:: Task objective ::
Print all of the lines exactly. Any picture among them stays out.

(3D scene code data)
————————

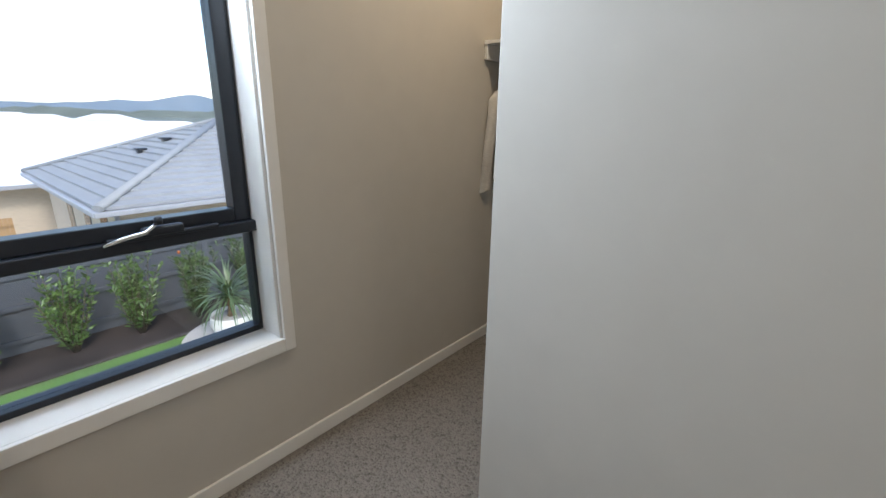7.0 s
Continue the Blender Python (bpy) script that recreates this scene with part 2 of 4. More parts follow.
def carpet_material():
    m = material("loop_pile_carpet", (0.30, 0.275, 0.25), 0.97)
    nt = m.node_tree
    b = nt.nodes["Principled BSDF"]
    tc = nt.nodes.new("ShaderNodeTexCoord")
    v = nt.nodes.new("ShaderNodeTexVoronoi")
    v.inputs["Scale"].default_value = 130
    n = nt.nodes.new("ShaderNodeTexNoise")
    n.inputs["Scale"].default_value, n.inputs["Detail"].default_value = 60, 4
    n2 = nt.nodes.new("ShaderNodeTexNoise")
    n2.inputs["Scale"].default_value = 500
    for k in (v, n, n2):
        nt.links.new(tc.outputs["Object"], k.inputs["Vector"])
    sep = nt.nodes.new("ShaderNodeSeparateColor")
    nt.links.new(v.outputs["Color"], sep.inputs["Color"])
    add = nt.nodes.new("ShaderNodeMath"); add.operation = "ADD"
    nt.links.new(sep.outputs["Red"], add.inputs[0]); nt.links.new(n.outputs["Fac"], add.inputs[1])
    add2 = nt.nodes.new("ShaderNodeMath"); add2.operation = "MULTIPLY_ADD"; add2.inputs[1].default_value = 0.5
    nt.links.new(add.outputs[0], add2.inputs[0]); nt.links.new(n2.outputs["Fac"], add2.inputs[2])
    r = nt.nodes.new("ShaderNodeValToRGB")
    r.color_ramp.elements[0].position, r.color_ramp.elements[0].color = 0.60, (0.062, 0.053, 0.046, 1)
    r.color_ramp.elements[1].position, r.color_ramp.elements[1].color = 1.0, (0.245, 0.221, 0.201, 1)
    nt.links.new(add2.outputs[0], r.inputs["Fac"])
    nt.links.new(r.outputs["Color"], b.inputs["Base Color"])
    bp = nt.nodes.new("ShaderNodeBump"); bp.inputs["Strength"].default_value, bp.inputs["Distance"].default_value = 0.9, 0.006
    bp.invert = True
    nt.links.new(v.outputs["Distance"], bp.inputs["Height"]); nt.links.new(bp.outputs["Normal"], b.inputs["Normal"])
    return m


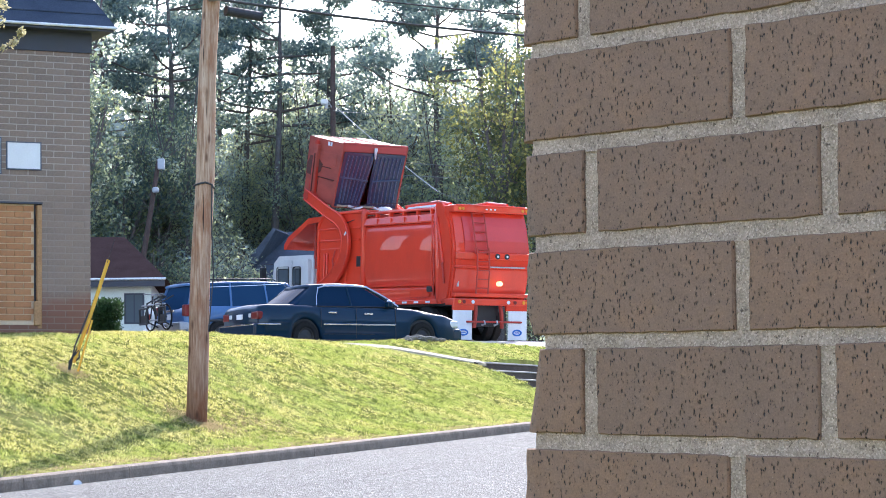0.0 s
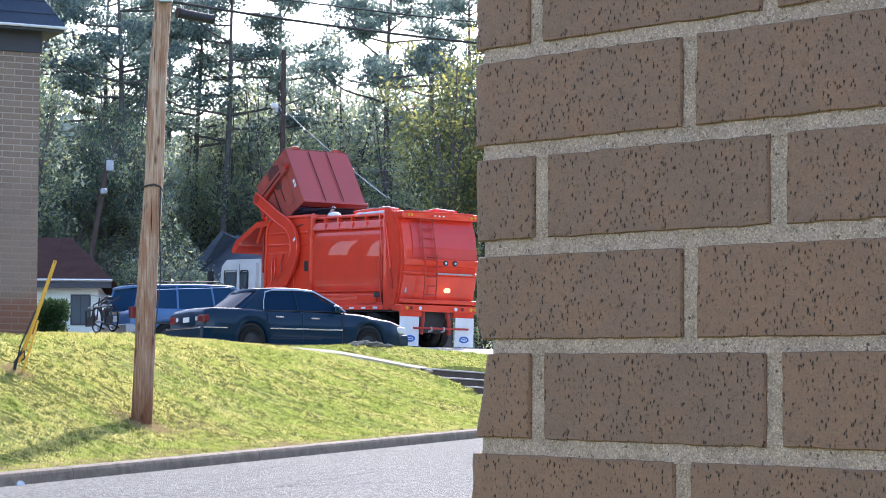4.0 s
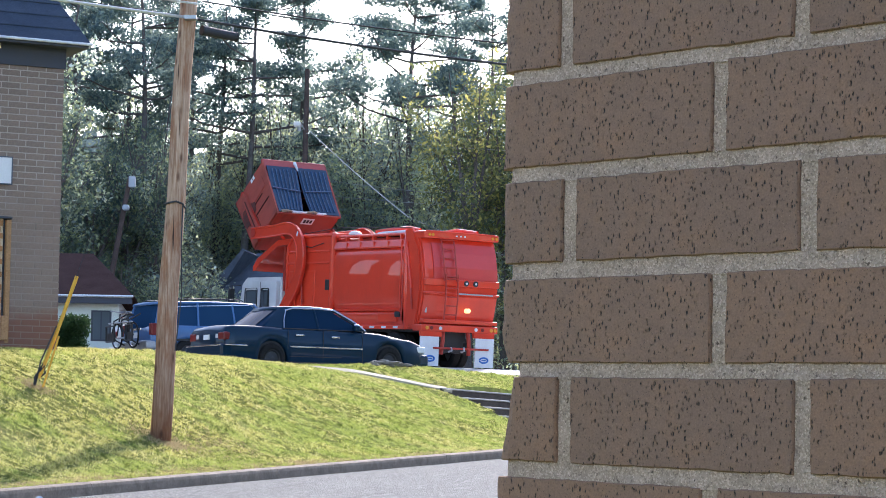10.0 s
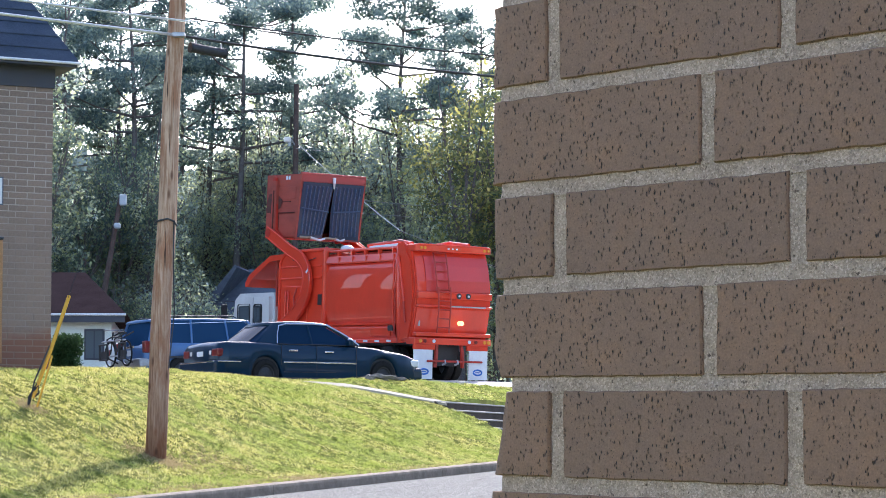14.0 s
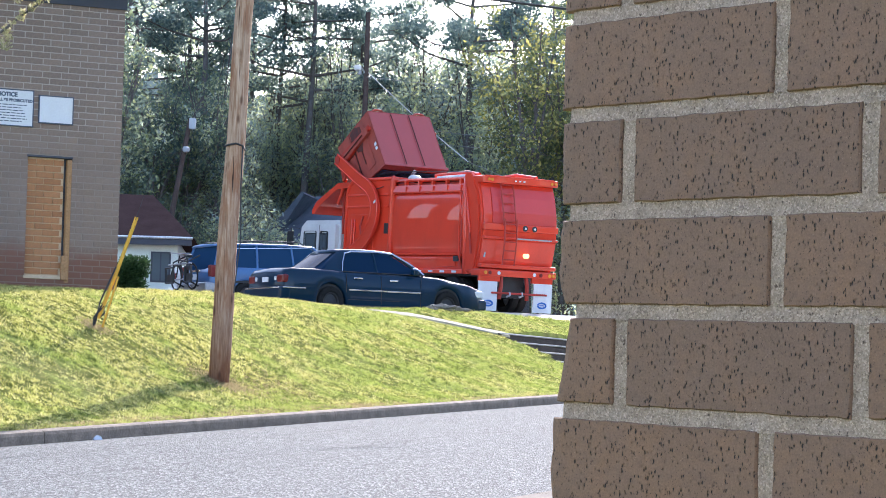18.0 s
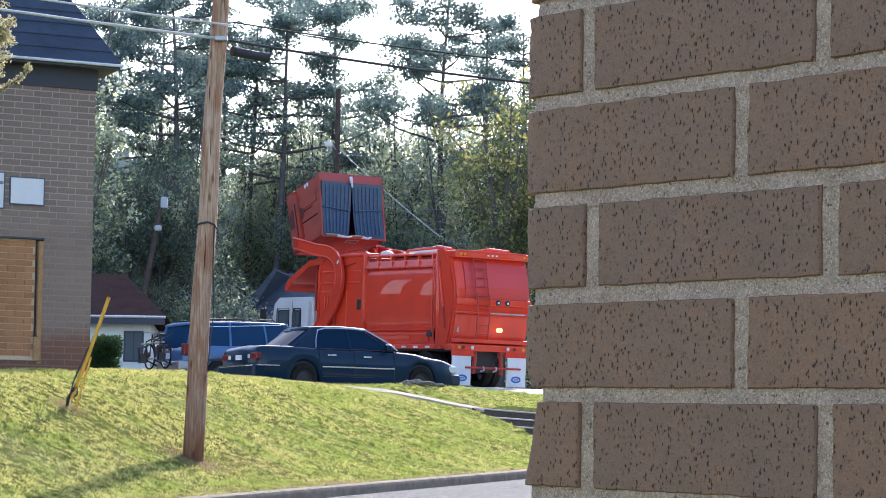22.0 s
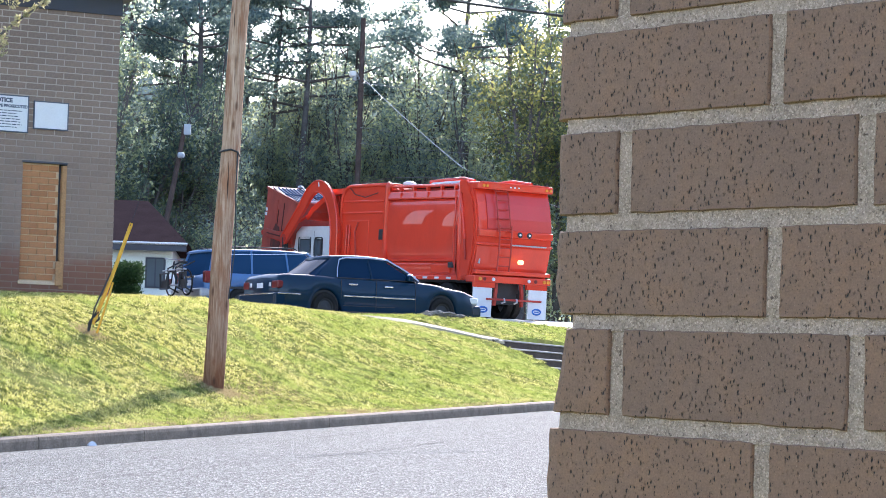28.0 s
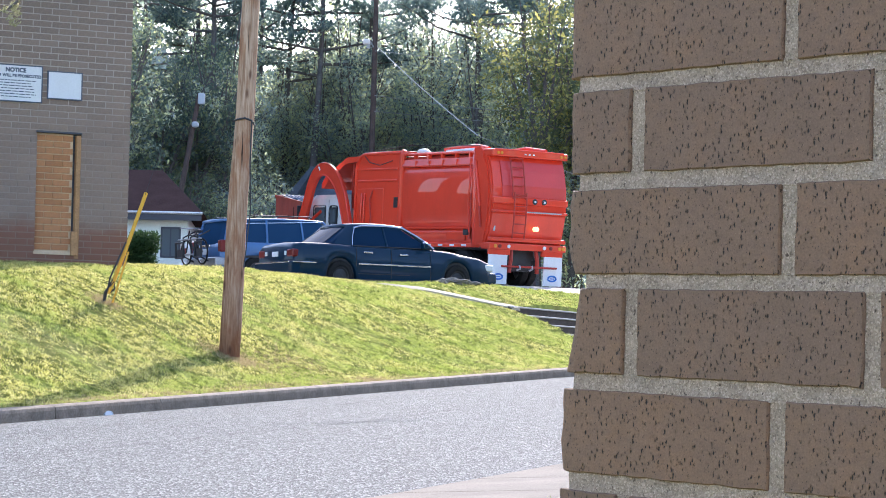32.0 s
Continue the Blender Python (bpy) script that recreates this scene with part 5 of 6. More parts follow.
    for s in (-1, 1):
        arm = part("lift_arm", prism(out, s * 1.33, s * 1.45, bevel=0.02), red, t, "curved red lift arm")
        arm.location = PIVOT
        arms.append(arm)
        edge = [(x - PIVOT.x, s * 1.45, z - PIVOT.z) for x, z in left]
        part("arm_flange", tube(edge, 0.035, 6), red, arm)
        part("arm_flange", tube([(x - PIVOT.x, s * 1.45, z - PIVOT.z) for x, z in right], 0.028, 6), red, arm)
        (xa, za), (xb, zb) = left[19], right[19]
        part("arm_label", box(0.0, 0.15, s * 1.451, s * 1.456, -0.035, 0.035), M["board"], arm).matrix_basis = Matrix.Translation(((xa + xb) / 2 - PIVOT.x, 0, (za + zb) / 2 - PIVOT.z)) @ pose(0, 0, 0, 0, -60, 0)
        part("pivot_boss", tube([(0, s * 1.25, 0), (0, s * 1.47, 0)], 0.20, 16), M["red_dull"], arm)
        end = FORK - PIVOT
        part("fork_boss", tube([(end.x, s * 1.26, end.z), (end.x, s * 1.47, end.z)], 0.14, 14), M["red_dull"], arm)
        fork = part("fork", prism([(-0.22, -0.16), (0.1, -0.2), (1.75, -0.10), (1.8, 0.0), (1.75, 0.06), (0.1, 0.2), (-0.15, 0.62), (-0.32, 0.62), (-0.2, 0.1)], s * 1.19, s * 1.28, bevel=0.015), M["red_dull"], t, "dark red lifting fork")
        fork.location = FORK
        forks.append(fork)
        part("crowd_cylinder", tube([(-0.24, s * 1.15, 0.55), (-1.05, s * 1.15, 0.95)], 0.05, 10), red, fork)
    part("cross_tube", tube([(0, -1.45, 0), (0, 1.45, 0)], 0.13, 14), M["red_dull"], forks[0])
    return t, arms, forks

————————

:: Completed task ::
7.0 s
Continue the Blender Python (bpy) script that recreates this scene with part 2 of 4. More parts follow.
def carpet_material():
    m = material("loop_pile_carpet", (0.30, 0.275, 0.25), 0.97)
    nt = m.node_tree
    b = nt.nodes["Principled BSDF"]
    tc = nt.nodes.new("ShaderNodeTexCoord")
    v = nt.nodes.new("ShaderNodeTexVoronoi")
    v.inputs["Scale"].default_value = 130
    n = nt.nodes.new("ShaderNodeTexNoise")
    n.inputs["Scale"].default_value, n.inputs["Detail"].default_value = 60, 4
    n2 = nt.nodes.new("ShaderNodeTexNoise")
    n2.inputs["Scale"].default_value = 500
    for k in (v, n, n2):
        nt.links.new(tc.outputs["Object"], k.inputs["Vector"])
    sep = nt.nodes.new("ShaderNodeSeparateColor")
    nt.links.new(v.outputs["Color"], sep.inputs["Color"])
    add = nt.nodes.new("ShaderNodeMath"); add.operation = "ADD"
    nt.links.new(sep.outputs["Red"], add.inputs[0]); nt.links.new(n.outputs["Fac"], add.inputs[1])
    add2 = nt.nodes.new("ShaderNodeMath"); add2.operation = "MULTIPLY_ADD"; add2.inputs[1].default_value = 0.5
    nt.links.new(add.outputs[0], add2.inputs[0]); nt.links.new(n2.outputs["Fac"], add2.inputs[2])
    r = nt.nodes.new("ShaderNodeValToRGB")
    r.color_ramp.elements[0].position, r.color_ramp.elements[0].color = 0.60, (0.062, 0.053, 0.046, 1)
    r.color_ramp.elements[1].position, r.color_ramp.elements[1].color = 1.0, (0.245, 0.221, 0.201, 1)
    nt.links.new(add2.outputs[0], r.inputs["Fac"])
    nt.links.new(r.outputs["Color"], b.inputs["Base Color"])
    bp = nt.nodes.new("ShaderNodeBump"); bp.inputs["Strength"].default_value, bp.inputs["Distance"].default_value = 0.9, 0.006
    bp.invert = True
    nt.links.new(v.outputs["Distance"], bp.inputs["Height"]); nt.links.new(bp.outputs["Normal"], b.inputs["Normal"])
    return m


0.0 s
4.0 s
10.0 s
14.0 s
18.0 s
22.0 s
28.0 s
32.0 s
Continue the Blender Python (bpy) script that recreates this scene with part 5 of 6. More parts follow.
    for s in (-1, 1):
        arm = part("lift_arm", prism(out, s * 1.33, s * 1.45, bevel=0.02), red, t, "curved red lift arm")
        arm.location = PIVOT
        arms.append(arm)
        edge = [(x - PIVOT.x, s * 1.45, z - PIVOT.z) for x, z in left]
        part("arm_flange", tube(edge, 0.035, 6), red, arm)
        part("arm_flange", tube([(x - PIVOT.x, s * 1.45, z - PIVOT.z) for x, z in right], 0.028, 6), red, arm)
        (xa, za), (xb, zb) = left[19], right[19]
        part("arm_label", box(0.0, 0.15, s * 1.451, s * 1.456, -0.035, 0.035), M["board"], arm).matrix_basis = Matrix.Translation(((xa + xb) / 2 - PIVOT.x, 0, (za + zb) / 2 - PIVOT.z)) @ pose(0, 0, 0, 0, -60, 0)
        part("pivot_boss", tube([(0, s * 1.25, 0), (0, s * 1.47, 0)], 0.20, 16), M["red_dull"], arm)
        end = FORK - PIVOT
        part("fork_boss", tube([(end.x, s * 1.26, end.z), (end.x, s * 1.47, end.z)], 0.14, 14), M["red_dull"], arm)
        fork = part("fork", prism([(-0.22, -0.16), (0.1, -0.2), (1.75, -0.10), (1.8, 0.0), (1.75, 0.06), (0.1, 0.2), (-0.15, 0.62), (-0.32, 0.62), (-0.2, 0.1)], s * 1.19, s * 1.28, bevel=0.015), M["red_dull"], t, "dark red lifting fork")
        fork.location = FORK
        forks.append(fork)
        part("crowd_cylinder", tube([(-0.24, s * 1.15, 0.55), (-1.05, s * 1.15, 0.95)], 0.05, 10), red, fork)
    part("cross_tube", tube([(0, -1.45, 0), (0, 1.45, 0)], 0.13, 14), M["red_dull"], forks[0])
    return t, arms, forks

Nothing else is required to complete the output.